Take the headache out of nutrient management planning

Posted on
October 27, 2022
Buffy Uglow    buffy_uglow@rockriverlab.com

By: Kerri Helwig, CCA, Agronomy data and customer support specialist

In 2021, DATCP reported that 3.2 million acres, or 35 percent of Wisconsin cropland, were covered under a nutrient management plan. The acres enrolled in nutrient management plans fluctuates slightly year to year, but there is an overall upward trend. This could be due to a myriad of factors. But, a major driver is the Wisconsin legislature’s awareness of the need to support agriculture operations now and in the future. Activity at the capitol has only increased funding and availability for grants to implement sustainable and conservation practices on farms over the last several years with Nutrient Management Plans (NMPs) often listed as a requirement. I believe it is likely to continue, as well as spread to neighboring states.
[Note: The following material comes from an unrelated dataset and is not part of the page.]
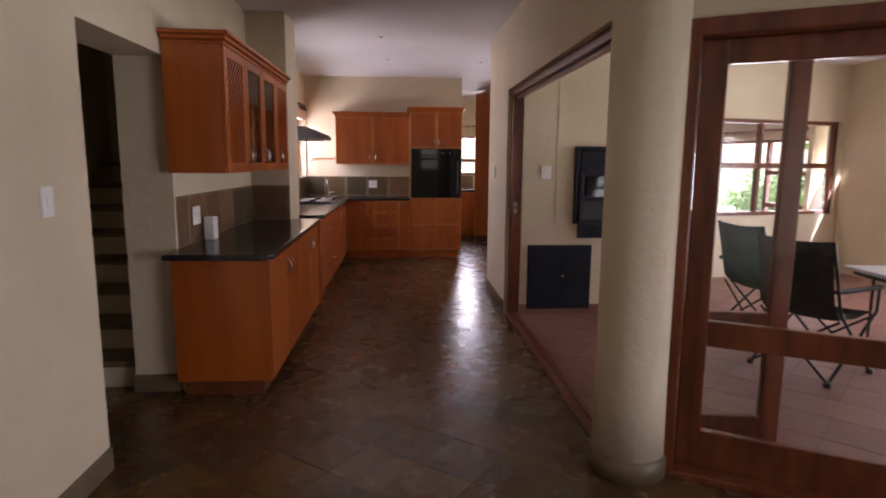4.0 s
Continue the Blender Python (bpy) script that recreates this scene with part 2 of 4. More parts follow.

In order to accommodate the increasing number of nutrient management plans, we have to be sure we are operating at peak accuracy and efficiency. Growers are relying on us to collect their data, get them a good plan written and meet the expectations of whoever is requiring it. With effective and efficient communication, it can be an extremely easy process. To help fulfill this ‘easy’ prophecy, I have a few suggestions that can ensure a seamless update or establishment of a new plan.

Hitting deadlines

Timely submission of the data-collection questionnaire is often critical for NMPs, especially if the grower is relying on it for grants or compliance. Plans are generally due to the county before the beginning of each growing season, but each county sets their own deadline for submission. Knowing that date is important! Data-collection questionnaires should be submitted to Rock River Laboratory weeks (or months!) in advance to ensure there are no issues getting the plan to the county on time. Check out your county’s website, or contact an agent for their due date. A directory of county agents can be found at https://wisconsinlandwater.org/members-hub/members.

Thorough info

A nutrient management plan can only be as good as the information it is created from. So, to have a good plan, you have to submit good information to the nutrient management planner. This means filling out the questionnaire as completely as possible. Answer all of the questions! Even if the answer is “none” or “NA” or even just an X through the space. It is better to be clear rather than to leave it blank- a blank space could just be a question that was overlooked. Overall, the more detailed the questionnaire, the less likely it is that the planner will need to reach out for more information. 

Don’t forget grazing!

I often see plans submitted without any pasture or grazing information, but when looking more closely at the questionnaire I see that there is in fact some kind of grazing situation on the farm. Grazing information is important because it allows the planner to allocate that manure volume to a pasture and therefore lower the amount that must be stored or allocated to crop fields. Information needed to generate a rate for grazing manure includes: number and type of animals, percentage of the day on the pasture, number of days of the year on the pasture, and the pasture acreage. Whether it’s beef animals on corn stubble in the fall or heifers on grass pasture in the summer- it impacts the manure balance.

Current soil data

Updating soil samples is important not only for maintaining compliance - but for having a better idea of what is happening in the field. Especially in fields that receive manure and other organic amendments. The nutrient content of organic amendments is extremely variable, and while book values and calculations exist, testing is the only way to know with certainty what impacts they have on the soil.

Whether it is to meet compliance with the DNR or to participate in a local watershed grant program, NMPs are a staple in Wisconsin agriculture. Following the tips above will help you stay sharp and the growers satisfied.

Have a great harvest, and we look forward to a successful 2023 planning season with you!